Speak the speech, I pray you, as I pronounc’d it to you, trippingly on the tongue; but if you mouth it, as many of your
players do, I had as lief the town-crier spoke my lines. Nor do not saw the air too much with your hand, thus, but use all gently; for in the very torrent, tempest, and, as I may say, the whirlwind of passion, you must acquire and beget a temperance that may give it smoothness. Oh, it offends me to the soul to see a robustious periwig-pated fellow tear a passion to tatters, to very rags, to split the ears of the groundlings, who for the most part are capable of nothing but inexplicable dumb-shows and noise. I would have such a fellow whipp’d for o’erdoing Termagant. It out-herods Herod. Pray you, avoid it.
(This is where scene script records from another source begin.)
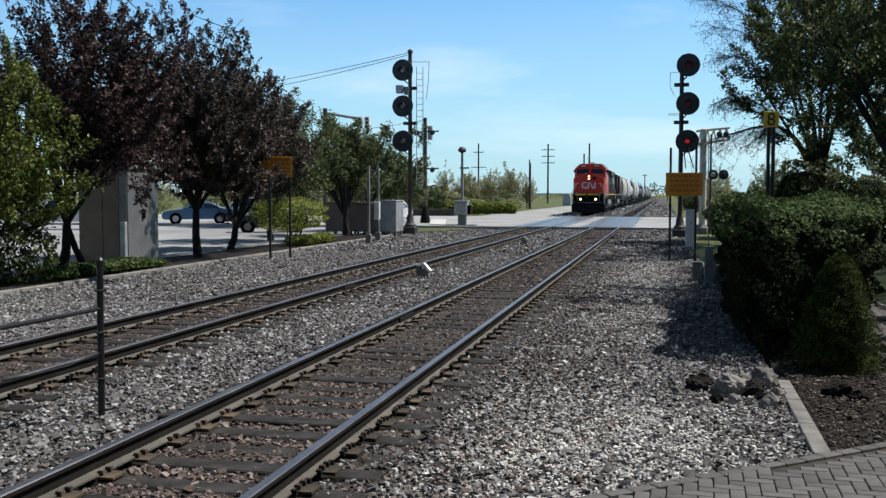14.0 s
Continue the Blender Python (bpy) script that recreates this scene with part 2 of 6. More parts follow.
M_MULCH = gravelly("bark_mulch", [(0.002113, 0.001685, 0.001256), (0.006771, 0.005284, 0.004227), (0.01479, 0.01183, 0.009506), (0.02747, 0.02219, 0.01796)], cell=34, stain=(0.006343, 0.005083, 0.003798))
M_CHIP = stony("bark_chips", [(0.006, 0.005, 0.004), (0.014, 0.011, 0.009), (0.026, 0.021, 0.017), (0.04, 0.033, 0.028), (0.16, 0.14, 0.12)])
M_PAVER = surface("clay_paver", (0.06762, 0.06546, 0.0662), (0.1137, 0.111, 0.1116), 0.85, scale=6, fine=90, bump=0.25, rand=0.26)
M_PAVERFIELD = stony("clay_pavers_far", [(0.06932, 0.06546, 0.06484), (0.09329, 0.08888, 0.0882), (0.1067, 0.1005, 0.09865), (0.09598, 0.09645, 0.09865), (0.1333, 0.1298, 0.1297)])
M_SAND = surface("jointing_sand", (0.0185, 0.0155, 0.0133), (0.037, 0.0326, 0.0281), 0.95, scale=8, fine=120, bump=0.3)
M_BARK = surface("tree_bark", (0.01154, 0.009256, 0.007696), (0.03463, 0.02772, 0.02309), 0.95, scale=6, fine=35, bump=0.9, dist=0.03)
M_BARKGREY = surface("grey_bark", (0.06, 0.052, 0.045), (0.13, 0.115, 0.1), 0.95, scale=6, fine=35, bump=0.8, dist=0.03)
M_PURPLE = leafy("purple_leaves", [(0.0115, 0.00805, 0.00805), (0.0391, 0.0161, 0.01725), (0.03105, 0.023, 0.0184), (0.0759, 0.03795, 0.03795), (0.1955, 0.1495, 0.1495)], 0.3)
M_PURPLE2 = leafy("bronze_green_leaves", [(0.01125, 0.01125, 0.00875), (0.0275, 0.025, 0.01625), (0.045, 0.0325, 0.02625), (0.0775, 0.0625, 0.0475), (0.2375, 0.1938, 0.1875)], 0.3)
M_GREEN = leafy("green_leaves", [(0.03697, 0.05992, 0.01995), (0.07852, 0.1089, 0.0363), (0.1247, 0.1543, 0.06352), (0.2218, 0.245, 0.127)], 0.45)
M_LIME = leafy("yellow_green_leaves", [(0.0714, 0.1071, 0.01632), (0.1428, 0.1938, 0.02856), (0.2244, 0.2652, 0.0459), (0.3468, 0.357, 0.0816)], 0.42)
M_DARKGREEN = leafy("dark_green_leaves", [(0.01476, 0.0246, 0.0082), (0.0369, 0.0574, 0.01476), (0.0779, 0.1066, 0.02952), (0.1968, 0.2214, 0.0902)], 0.5)
# hedge leaves in two tones: dark as shaded sides, pale as sunlit tops
M_HEDGE = leafy("shaded_hedge_leaves", [(0.004025, 0.007245, 0.00322), (0.008855, 0.01449, 0.00483), (0.0161, 0.02415, 0.00805), (0.02737, 0.03623, 0.01449)], 0.12, 0.85, 0.12)
M_HEDGETOP = M_HEDGETOP = leafy("sunlit_hedge_top", [(0.02188, 0.04063, 0.0125), (0.04688, 0.08125, 0.025), (0.07812, 0.1219, 0.04219), (0.1375, 0.1844, 0.07812)], 0.2, 0.8, 0.12)
M_COVER = leafy("bright_ground_cover", [(0.0216, 0.0432, 0.00864), (0.0432, 0.0792, 0.0144), (0.072, 0.1152, 0.0252), (0.1152, 0.1584, 0.0432)], 0.35)
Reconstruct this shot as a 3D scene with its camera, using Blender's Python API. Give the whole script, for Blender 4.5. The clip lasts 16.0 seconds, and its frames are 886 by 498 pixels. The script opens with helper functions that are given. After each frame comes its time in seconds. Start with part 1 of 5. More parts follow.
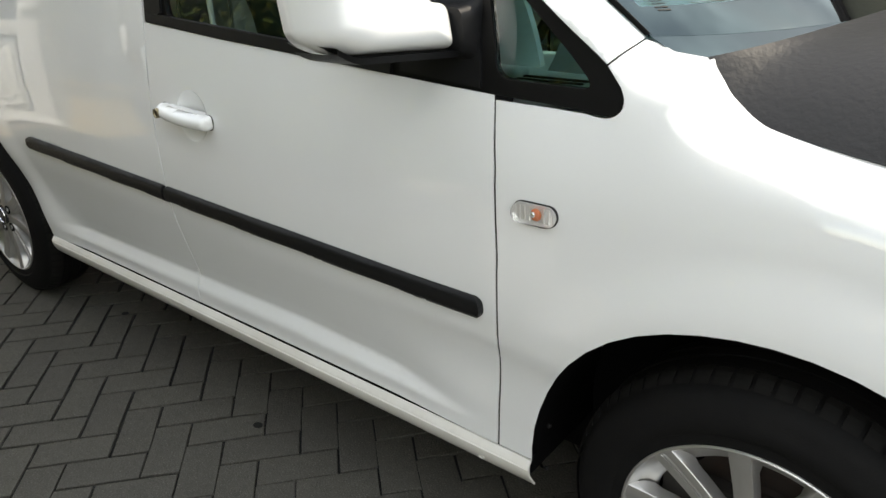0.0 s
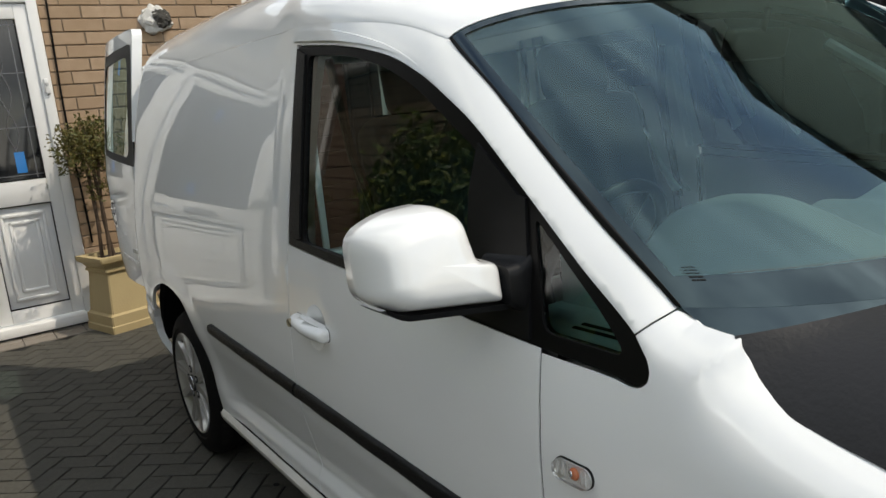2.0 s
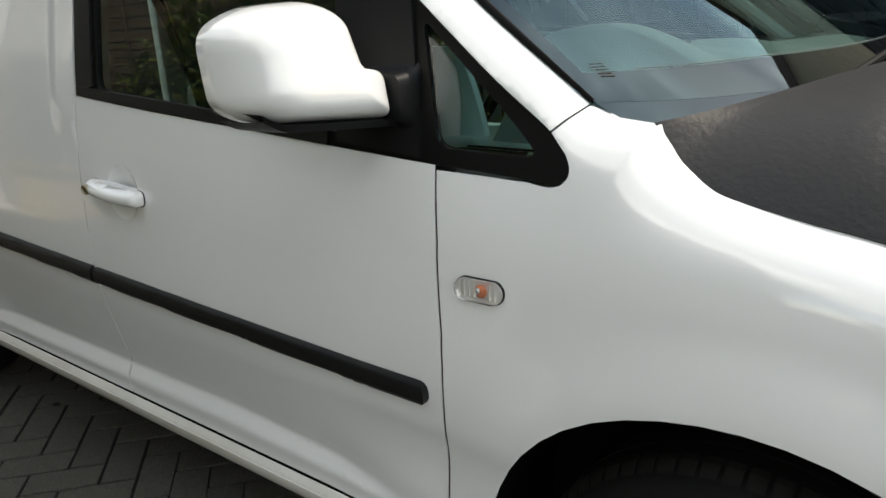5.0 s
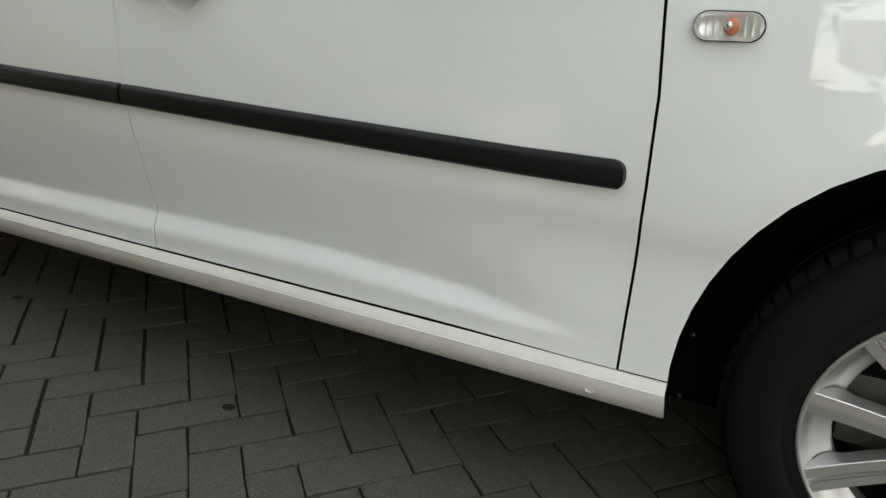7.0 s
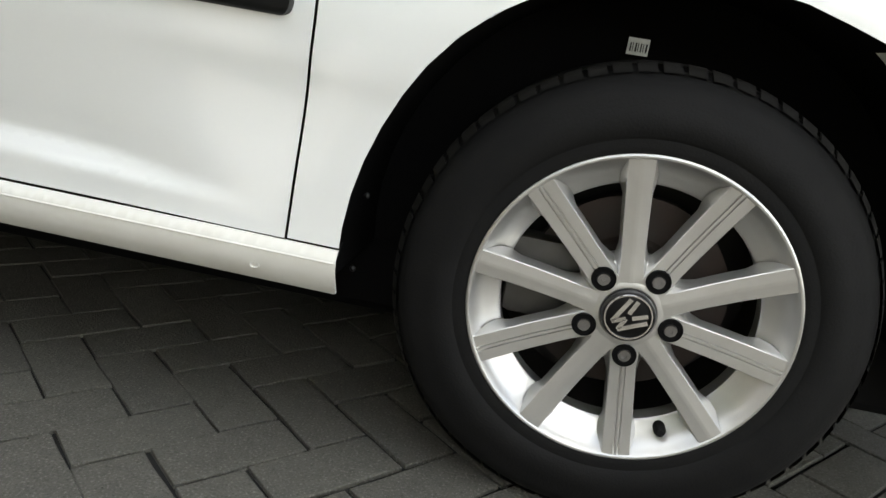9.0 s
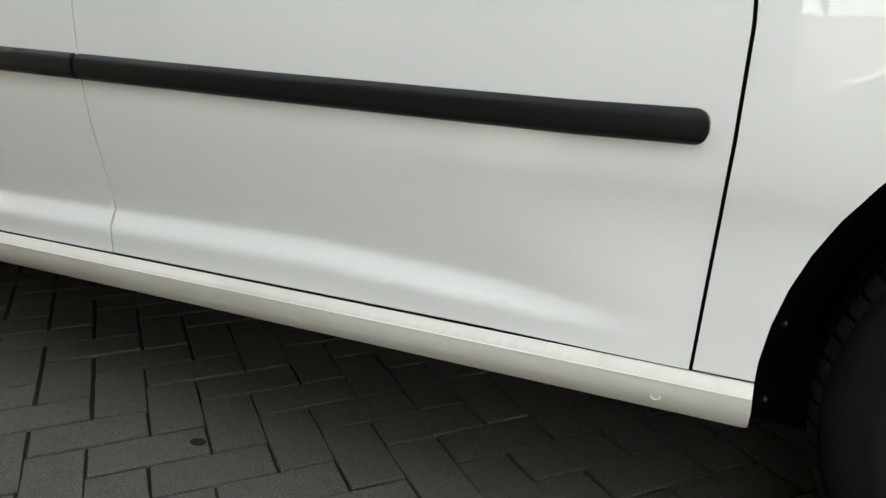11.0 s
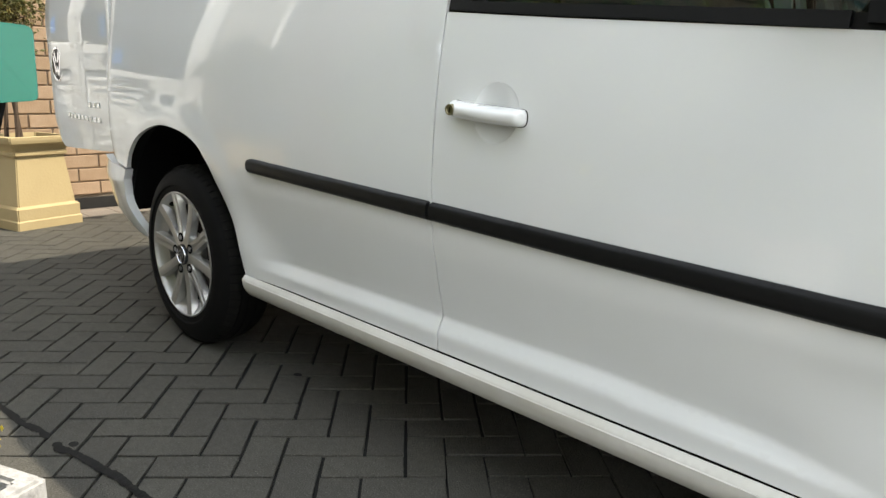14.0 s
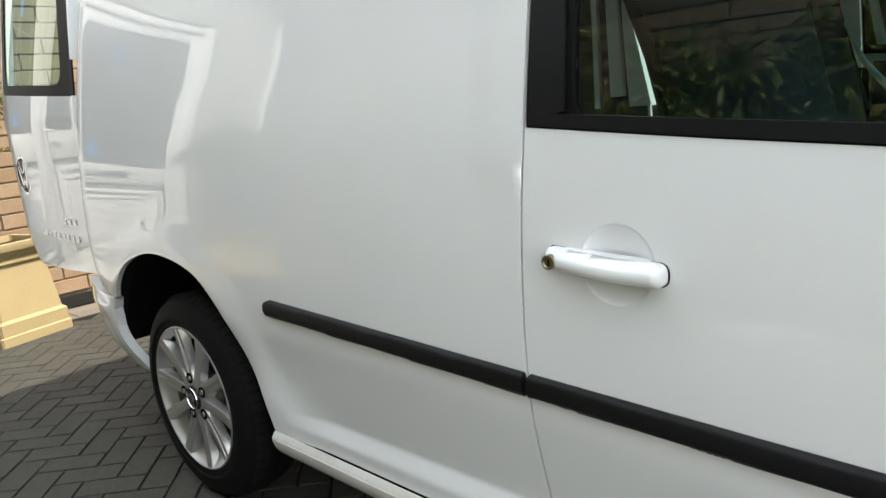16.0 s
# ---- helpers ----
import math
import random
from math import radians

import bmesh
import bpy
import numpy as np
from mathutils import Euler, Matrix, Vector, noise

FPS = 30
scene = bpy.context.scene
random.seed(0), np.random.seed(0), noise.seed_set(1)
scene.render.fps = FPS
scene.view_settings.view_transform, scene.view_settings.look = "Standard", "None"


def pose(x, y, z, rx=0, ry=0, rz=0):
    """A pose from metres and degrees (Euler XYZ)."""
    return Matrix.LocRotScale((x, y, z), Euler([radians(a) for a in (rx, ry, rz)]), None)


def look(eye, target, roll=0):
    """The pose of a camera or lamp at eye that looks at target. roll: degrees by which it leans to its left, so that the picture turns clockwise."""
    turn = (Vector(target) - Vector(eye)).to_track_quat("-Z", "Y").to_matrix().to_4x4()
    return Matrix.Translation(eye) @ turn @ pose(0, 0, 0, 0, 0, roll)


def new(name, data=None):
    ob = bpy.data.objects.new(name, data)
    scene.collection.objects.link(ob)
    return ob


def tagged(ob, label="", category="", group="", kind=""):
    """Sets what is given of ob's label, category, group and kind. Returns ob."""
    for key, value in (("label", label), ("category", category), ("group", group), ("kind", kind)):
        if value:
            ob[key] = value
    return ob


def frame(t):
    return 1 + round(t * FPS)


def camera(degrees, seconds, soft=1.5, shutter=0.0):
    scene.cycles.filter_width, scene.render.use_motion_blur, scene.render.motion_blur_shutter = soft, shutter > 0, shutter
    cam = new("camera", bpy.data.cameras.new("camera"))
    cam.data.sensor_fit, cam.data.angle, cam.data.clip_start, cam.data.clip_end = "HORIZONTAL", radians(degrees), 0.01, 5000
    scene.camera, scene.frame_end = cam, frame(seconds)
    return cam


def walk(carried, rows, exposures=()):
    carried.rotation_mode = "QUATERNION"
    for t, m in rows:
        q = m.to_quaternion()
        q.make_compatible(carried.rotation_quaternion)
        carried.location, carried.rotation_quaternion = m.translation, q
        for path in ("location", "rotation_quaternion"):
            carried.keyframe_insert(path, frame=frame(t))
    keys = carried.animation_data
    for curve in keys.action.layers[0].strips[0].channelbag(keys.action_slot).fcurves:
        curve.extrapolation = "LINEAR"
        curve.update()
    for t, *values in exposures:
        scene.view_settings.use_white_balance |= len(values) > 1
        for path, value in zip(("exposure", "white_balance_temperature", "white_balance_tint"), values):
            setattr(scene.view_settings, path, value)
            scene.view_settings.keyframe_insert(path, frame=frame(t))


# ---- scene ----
cam = camera(62.7, 16.0)
PATH = [
    (0, (0.191, -0.858, 1.207), (-0.99, 0.535, 0.393), -3.2),
    (0.5, (0.265, -0.781, 1.237), (-1.062, 0.507, 0.477), -3.2),
    (1, (0.337, -0.717, 1.28), (-1.141, 0.428, 0.568), -5.0),
    (1.5, (0.372, -0.691, 1.324), (-1.225, 0.395, 0.802), -5.7),
    (2, (0.376, -0.68, 1.351), (-1.254, 0.414, 0.971), -5.6),
    (2.5, (0.373, -0.669, 1.358), (-1.229, 0.486, 1.041), -4.3),
    (3, (0.375, -0.646, 1.363), (-1.123, 0.652, 1.094), -4.2),
    (3.5, (0.37, -0.639, 1.367), (-1.021, 0.765, 1.059), -4.0),
    (4, (0.331, -0.658, 1.332), (-1.007, 0.767, 0.909), -3.3),
    (4.5, (0.259, -0.732, 1.25), (-0.992, 0.732, 0.711), -2.9),
    (4.7, (0.227, -0.753, 1.217), (-0.96, 0.743, 0.623), -3.2),
    (6.8, (-0.206, -0.905, 0.895), (-1.265, 0.658, 0.236), -1.9),
    (7, (-0.229, -0.924, 0.847), (-1.118, 0.731, 0.16), 0.8),
    (7.5, (-0.133, -0.907, 0.705), (-0.704, 0.896, 0.054), 6.7),
    (8, (-0.118, -0.845, 0.623), (-0.345, 1.048, 0.019), 7.9),
    (8.2, (-0.103, -0.839, 0.605), (-0.223, 1.068, 0.014), 9.5),
    (10.3, (-0.322, -0.864, 0.6), (-0.928, 0.974, 0.096), 4.0),
    (10.5, (-0.358, -0.854, 0.655), (-1.011, 0.942, 0.065), 2.0),
    (11, (-0.395, -0.839, 0.701), (-1.176, 0.915, 0.143), 1.4),
    (11.5, (-0.403, -0.856, 0.789), (-1.322, 0.835, 0.245), 1.6),
    (12, (-0.366, -0.921, 0.847), (-1.455, 0.651, 0.261), 0.8),
    (12.5, (-0.349, -0.959, 0.884), (-1.548, 0.54, 0.323), 1.7),
    (13, (-0.341, -0.996, 0.903), (-1.608, 0.466, 0.399), 1.5),
    (13.5, (-0.319, -1.024, 0.897), (-1.696, 0.359, 0.457), 1.5),
    (14, (-0.32, -1.025, 0.899), (-1.714, 0.34, 0.461), 1.3),
    (14.5, (-0.336, -1.019, 0.903), (-1.72, 0.353, 0.456), 1.2),
    (15, (-0.387, -1.008, 0.933), (-1.739, 0.404, 0.51), 0.1),
    (15.5, (-0.556, -0.939, 1.01), (-1.946, 0.433, 0.577), -2.9),
    (16, (-0.726, -0.839, 1.096), (-2.111, 0.546, 0.692), -5.5),
]
walk(cam, [(t, look(eye, aim, roll)) for t, eye, aim, roll in PATH], exposures=[(0.0, 1.78, 7850, 9), (0.5, 1.63, 7750, 9), (1.5, 1.09, 7450, 9), (2.5, 0.73, 7550, 9), (3.5, 0.95, 7450, 9), (4.5, 1.14, 7650, 9), (7.0, 1.83, 7900, 9), (7.5, 2.06, 7850, 9), (8.0, 2.50, 7850, 9), (10.5, 2.33, 7850, 9), (12.0, 2.05, 7850, 9), (12.5, 2.09, 7850, 9), (14.5, 2.09, 7600, 9), (16.0, 2.10, 7500, 9)])
random.seed(11)

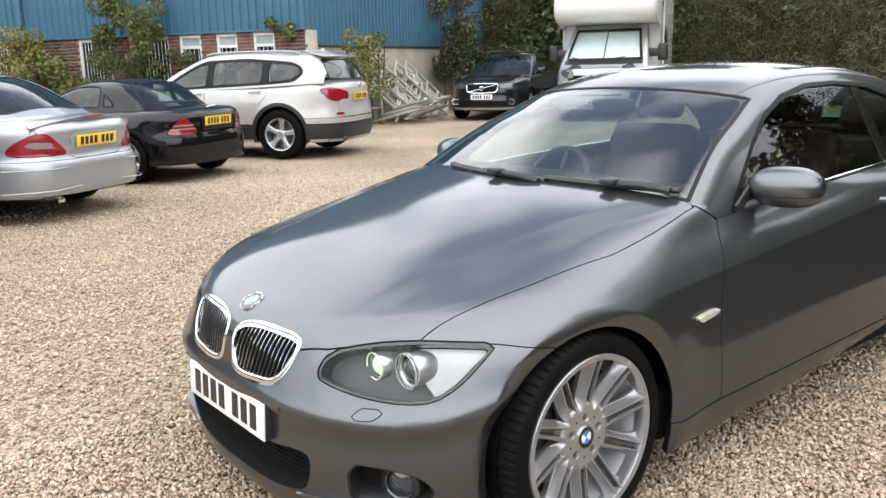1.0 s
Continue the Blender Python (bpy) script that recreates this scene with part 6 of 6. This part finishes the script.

What follows is excellent advice for every actor:

Be not too tame, neither, but let your own discretion be your tutor. Suit the action to the word, the word to the action; with this special observance, that you o’erstep not the modesty of nature. For anything so overdone is from the purpose of playing, whose end, both at the first and now, was and is, to hold, as ‘twere, the mirror up to nature; to show virtue her own feature, scorn her own image, and the very age and body of the time his form and pressure. Now this overdone, or come tardy off, though it make the unskillful laugh, cannot but make the judicious grieve …

The evolution of English theater came to full flower in Kenneth Branagh’s production of
Henry V
. He did not injure the language; he showed a reverence for it, and followed Shakespeare’s instructions precisely. It was an extraordinary accomplishment of melding the realities of human behavior with the poetry of language. I can’t imagine Shakespeare being performed with more refinement. In America we are unable to approach such refinements, and of course we have no taste for it. If given the choice between Branagh’s production of
Henry V
or Arnold Schwarzenegger’s
The Terminator
, there’s hardly a question of where most television dials would be turned. If the
expenditure of money for entertainment in America is any indication of taste, clearly the majority of us are addicted to trash.